I have decided to wire the TV like the kits shows. I will use safety caps where needed and I replaced the Selenium rectifier with a 2 lug terminal strip and a 1N4007 diode. On the schematic, there looks like 300ma by the selenium rectifier. I'm guessing that either this is the rating of the rectifier or the total current draw through the rectifier. In any case a 1 amp diode exceeds those numbers by a factor of 3.
I started step 1 (Power Supply and Filament) yesterday (Monday) and finished it today (Tuesday). Some observations are in order. All-in-all the step by step instructions and the pictorial work very well and the steps are in a logical order. For instance, to wire the filament string, you start at the fuse holder then wire the first tube as in the schematic (V15), then the next wire goes to V14 and so down the filament string.

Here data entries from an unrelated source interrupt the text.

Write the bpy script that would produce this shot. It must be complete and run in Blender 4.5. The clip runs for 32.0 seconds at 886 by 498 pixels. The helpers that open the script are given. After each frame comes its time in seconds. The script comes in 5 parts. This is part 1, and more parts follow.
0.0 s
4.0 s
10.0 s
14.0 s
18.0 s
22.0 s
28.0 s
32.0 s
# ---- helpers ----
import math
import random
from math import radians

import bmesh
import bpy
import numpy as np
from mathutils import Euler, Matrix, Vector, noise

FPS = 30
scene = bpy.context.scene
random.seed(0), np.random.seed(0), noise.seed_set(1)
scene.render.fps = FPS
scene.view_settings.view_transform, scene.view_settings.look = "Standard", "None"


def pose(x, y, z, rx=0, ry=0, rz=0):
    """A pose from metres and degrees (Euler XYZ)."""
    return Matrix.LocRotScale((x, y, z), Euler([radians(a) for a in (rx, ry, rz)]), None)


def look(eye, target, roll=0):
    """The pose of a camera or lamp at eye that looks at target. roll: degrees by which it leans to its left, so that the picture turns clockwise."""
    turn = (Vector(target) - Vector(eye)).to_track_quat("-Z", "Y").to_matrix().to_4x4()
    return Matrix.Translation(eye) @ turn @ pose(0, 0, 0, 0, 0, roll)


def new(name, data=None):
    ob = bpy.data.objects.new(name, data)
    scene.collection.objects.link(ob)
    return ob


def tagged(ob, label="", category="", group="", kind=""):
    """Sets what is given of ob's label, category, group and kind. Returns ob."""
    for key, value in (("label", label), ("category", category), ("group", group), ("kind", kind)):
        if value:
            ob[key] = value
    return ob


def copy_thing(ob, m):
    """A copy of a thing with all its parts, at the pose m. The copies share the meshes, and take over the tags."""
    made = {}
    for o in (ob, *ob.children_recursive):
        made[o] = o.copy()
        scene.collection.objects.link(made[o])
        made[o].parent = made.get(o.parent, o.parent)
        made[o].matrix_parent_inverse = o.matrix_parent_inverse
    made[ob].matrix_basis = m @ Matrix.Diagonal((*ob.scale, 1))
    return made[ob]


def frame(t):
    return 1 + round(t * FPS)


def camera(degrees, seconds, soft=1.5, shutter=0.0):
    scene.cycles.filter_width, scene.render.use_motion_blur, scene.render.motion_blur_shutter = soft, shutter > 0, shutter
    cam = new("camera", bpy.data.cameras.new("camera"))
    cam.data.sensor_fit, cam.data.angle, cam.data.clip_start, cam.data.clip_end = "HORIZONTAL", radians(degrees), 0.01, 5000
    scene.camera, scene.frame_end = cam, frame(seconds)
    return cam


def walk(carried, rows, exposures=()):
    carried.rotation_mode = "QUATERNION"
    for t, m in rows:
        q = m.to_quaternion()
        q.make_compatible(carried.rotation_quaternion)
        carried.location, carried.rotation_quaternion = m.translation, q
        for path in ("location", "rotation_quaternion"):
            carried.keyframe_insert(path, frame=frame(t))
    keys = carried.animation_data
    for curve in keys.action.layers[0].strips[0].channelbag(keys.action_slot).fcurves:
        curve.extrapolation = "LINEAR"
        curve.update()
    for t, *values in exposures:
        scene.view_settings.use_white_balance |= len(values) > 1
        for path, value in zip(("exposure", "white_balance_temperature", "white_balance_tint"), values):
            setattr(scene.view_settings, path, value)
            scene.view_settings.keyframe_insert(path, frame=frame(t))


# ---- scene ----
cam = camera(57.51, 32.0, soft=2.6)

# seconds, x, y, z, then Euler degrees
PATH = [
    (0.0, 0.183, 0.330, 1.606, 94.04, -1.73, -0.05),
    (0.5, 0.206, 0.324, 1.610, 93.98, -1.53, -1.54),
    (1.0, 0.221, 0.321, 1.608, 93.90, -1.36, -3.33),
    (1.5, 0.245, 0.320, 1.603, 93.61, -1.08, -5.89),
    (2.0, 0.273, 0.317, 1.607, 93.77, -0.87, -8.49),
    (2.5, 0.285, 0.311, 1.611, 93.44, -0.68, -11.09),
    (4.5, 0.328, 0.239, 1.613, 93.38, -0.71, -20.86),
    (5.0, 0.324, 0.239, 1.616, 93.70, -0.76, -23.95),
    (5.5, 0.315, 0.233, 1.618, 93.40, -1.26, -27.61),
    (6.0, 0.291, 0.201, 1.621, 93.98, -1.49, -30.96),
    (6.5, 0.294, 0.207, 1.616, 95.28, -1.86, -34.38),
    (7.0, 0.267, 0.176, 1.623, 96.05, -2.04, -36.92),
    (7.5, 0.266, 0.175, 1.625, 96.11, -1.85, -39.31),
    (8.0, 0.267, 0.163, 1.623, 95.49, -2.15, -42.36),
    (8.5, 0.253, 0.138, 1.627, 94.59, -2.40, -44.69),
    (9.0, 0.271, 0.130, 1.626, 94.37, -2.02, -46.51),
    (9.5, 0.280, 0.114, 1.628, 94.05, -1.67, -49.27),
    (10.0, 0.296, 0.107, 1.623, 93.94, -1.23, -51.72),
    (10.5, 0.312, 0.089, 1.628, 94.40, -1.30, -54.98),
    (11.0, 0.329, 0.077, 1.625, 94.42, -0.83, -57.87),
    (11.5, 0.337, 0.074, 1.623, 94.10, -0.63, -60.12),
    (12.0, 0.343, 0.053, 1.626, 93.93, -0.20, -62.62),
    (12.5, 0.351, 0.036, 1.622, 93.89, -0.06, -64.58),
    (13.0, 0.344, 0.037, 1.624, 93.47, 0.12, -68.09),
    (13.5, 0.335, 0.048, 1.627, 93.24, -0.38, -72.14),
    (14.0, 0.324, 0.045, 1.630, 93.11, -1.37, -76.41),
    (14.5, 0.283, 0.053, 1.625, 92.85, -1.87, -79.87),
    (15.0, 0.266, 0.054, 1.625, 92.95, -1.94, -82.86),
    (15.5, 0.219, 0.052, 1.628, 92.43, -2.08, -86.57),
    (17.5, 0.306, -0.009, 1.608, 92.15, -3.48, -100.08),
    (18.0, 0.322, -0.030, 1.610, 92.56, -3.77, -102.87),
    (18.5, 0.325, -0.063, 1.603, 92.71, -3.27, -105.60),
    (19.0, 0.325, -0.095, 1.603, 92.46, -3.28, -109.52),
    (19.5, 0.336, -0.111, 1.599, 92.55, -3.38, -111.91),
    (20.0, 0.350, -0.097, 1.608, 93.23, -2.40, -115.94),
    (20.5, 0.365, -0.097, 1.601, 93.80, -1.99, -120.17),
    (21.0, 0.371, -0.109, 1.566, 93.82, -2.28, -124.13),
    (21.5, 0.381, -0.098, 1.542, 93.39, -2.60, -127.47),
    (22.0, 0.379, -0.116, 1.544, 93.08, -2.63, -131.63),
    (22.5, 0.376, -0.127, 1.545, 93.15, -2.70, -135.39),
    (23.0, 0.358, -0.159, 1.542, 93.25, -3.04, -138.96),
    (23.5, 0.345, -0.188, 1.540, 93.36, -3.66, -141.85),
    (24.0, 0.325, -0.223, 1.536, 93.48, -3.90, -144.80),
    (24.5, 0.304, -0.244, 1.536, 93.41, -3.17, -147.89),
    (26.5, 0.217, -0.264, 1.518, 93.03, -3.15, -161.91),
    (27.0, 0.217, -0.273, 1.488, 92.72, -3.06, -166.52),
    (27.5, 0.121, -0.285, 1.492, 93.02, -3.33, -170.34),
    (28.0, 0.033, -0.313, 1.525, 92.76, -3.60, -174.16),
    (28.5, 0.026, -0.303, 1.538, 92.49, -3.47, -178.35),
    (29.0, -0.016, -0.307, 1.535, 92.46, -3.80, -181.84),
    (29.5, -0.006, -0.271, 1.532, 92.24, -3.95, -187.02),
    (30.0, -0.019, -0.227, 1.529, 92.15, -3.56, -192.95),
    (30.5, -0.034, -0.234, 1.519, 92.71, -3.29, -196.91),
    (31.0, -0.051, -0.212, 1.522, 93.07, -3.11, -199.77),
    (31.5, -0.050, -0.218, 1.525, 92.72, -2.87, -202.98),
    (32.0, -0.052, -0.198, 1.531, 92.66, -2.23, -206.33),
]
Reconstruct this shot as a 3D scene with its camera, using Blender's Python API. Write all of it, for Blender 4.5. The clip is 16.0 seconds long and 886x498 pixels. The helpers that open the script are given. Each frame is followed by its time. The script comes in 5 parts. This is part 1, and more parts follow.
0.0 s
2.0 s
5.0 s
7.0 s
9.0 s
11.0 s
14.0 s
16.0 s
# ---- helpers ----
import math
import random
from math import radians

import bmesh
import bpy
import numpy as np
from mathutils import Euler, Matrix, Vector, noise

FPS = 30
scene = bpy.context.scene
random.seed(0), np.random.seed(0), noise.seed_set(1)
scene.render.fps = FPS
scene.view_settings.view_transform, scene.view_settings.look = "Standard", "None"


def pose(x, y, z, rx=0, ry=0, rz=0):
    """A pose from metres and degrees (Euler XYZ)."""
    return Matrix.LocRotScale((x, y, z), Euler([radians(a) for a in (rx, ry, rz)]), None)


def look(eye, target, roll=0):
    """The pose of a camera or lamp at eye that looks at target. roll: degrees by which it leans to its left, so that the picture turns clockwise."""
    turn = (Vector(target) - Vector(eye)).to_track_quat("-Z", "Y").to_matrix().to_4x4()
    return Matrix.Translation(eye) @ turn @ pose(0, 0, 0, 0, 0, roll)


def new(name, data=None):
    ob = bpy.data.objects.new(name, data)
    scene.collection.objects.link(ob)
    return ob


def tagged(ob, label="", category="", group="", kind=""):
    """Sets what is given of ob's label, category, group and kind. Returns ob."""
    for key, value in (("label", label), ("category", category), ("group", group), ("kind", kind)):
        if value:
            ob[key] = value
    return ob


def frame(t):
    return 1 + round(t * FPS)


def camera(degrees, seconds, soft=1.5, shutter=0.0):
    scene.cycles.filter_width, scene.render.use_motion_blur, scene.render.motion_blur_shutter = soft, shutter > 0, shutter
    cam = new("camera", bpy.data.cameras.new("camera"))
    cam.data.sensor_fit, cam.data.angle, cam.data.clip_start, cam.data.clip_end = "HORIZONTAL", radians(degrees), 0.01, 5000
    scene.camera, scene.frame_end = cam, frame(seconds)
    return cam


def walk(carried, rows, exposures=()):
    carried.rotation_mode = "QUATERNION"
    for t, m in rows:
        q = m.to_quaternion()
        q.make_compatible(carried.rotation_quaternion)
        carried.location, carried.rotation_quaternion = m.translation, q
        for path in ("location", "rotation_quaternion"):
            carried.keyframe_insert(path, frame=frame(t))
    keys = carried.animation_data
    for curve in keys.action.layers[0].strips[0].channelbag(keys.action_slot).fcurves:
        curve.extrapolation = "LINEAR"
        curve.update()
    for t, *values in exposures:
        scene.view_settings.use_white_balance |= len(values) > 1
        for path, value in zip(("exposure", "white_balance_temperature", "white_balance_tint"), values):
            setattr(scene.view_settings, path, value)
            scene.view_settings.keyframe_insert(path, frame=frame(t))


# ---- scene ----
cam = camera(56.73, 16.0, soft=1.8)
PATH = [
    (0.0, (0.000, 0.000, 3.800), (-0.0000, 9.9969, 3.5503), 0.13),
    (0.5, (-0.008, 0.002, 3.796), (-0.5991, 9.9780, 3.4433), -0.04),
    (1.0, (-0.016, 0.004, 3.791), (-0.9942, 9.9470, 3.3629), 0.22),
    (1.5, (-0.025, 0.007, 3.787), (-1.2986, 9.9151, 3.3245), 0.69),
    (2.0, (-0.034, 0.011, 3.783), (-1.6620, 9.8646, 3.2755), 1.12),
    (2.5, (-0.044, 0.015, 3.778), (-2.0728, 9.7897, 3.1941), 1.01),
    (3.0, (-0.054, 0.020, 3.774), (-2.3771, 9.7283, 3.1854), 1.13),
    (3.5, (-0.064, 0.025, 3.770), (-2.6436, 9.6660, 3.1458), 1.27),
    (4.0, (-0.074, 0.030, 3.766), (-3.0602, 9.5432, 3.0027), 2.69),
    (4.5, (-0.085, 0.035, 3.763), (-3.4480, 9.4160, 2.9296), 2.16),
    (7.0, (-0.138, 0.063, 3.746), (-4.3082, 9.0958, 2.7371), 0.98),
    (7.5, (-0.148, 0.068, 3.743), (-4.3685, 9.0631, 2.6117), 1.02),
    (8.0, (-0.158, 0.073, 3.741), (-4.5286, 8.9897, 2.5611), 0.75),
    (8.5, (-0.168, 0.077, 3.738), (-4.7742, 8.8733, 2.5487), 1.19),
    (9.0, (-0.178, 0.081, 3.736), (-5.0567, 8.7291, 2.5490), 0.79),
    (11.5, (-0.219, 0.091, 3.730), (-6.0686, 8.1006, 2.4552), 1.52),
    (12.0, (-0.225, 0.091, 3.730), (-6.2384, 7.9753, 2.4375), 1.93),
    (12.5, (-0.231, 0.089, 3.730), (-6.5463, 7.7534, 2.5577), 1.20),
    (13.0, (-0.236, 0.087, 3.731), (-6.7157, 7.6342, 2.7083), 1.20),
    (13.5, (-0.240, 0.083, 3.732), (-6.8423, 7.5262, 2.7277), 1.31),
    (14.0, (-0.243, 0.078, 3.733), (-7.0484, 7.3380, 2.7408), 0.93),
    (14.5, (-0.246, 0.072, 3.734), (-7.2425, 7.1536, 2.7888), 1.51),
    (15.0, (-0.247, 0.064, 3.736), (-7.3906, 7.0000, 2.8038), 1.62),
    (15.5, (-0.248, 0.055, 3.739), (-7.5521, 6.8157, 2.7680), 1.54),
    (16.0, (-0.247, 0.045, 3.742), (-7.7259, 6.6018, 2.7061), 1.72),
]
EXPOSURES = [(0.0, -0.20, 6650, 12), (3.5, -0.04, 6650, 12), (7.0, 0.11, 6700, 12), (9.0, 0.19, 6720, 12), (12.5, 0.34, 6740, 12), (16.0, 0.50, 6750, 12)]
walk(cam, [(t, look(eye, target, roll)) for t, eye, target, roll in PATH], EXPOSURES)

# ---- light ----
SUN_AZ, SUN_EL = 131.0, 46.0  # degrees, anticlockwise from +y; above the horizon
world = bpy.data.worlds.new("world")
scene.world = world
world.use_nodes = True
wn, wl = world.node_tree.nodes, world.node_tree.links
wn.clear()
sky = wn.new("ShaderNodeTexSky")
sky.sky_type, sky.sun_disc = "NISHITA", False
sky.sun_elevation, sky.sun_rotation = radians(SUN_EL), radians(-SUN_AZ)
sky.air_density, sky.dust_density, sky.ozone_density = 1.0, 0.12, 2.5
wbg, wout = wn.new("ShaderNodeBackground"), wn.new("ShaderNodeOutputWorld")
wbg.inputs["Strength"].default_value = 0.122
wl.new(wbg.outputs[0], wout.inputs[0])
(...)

Working with 20awg solid hook-up wire can be a bit trying especially on the small 7 pin tube sockets. Those terminals are fragile! No mishaps yet.
The wire lengths given is the step-by-step are for the most part fairly accurate. There were about 6 wires where I changed the length by maybe an inch. One wire was 2 inches too long. So far this was the only big error in wire lengths. I'd rather have it long than too short. Of course I trimmed the wire to a more reasonable length. I routed the wires per the instruction sheet all within reason.
For R69 a 5 Ohm 5W resistor just at the minus side of the rectifier I used a 22 Ohm 10W sand resistor simply because that's what I had. Once the TV is up and running and with the 122Vac line voltage applied, then the resistor will be substituted for the correct value and wattage. Most likely be a gold chassis mount type resistor. You can see this resistor in the lower left corner of the chassis along with C54, the Safety cap.
Oh, yeah, I labeled each terminal strip, tube, and pot with small pieces of masking tape to help to ID the component location.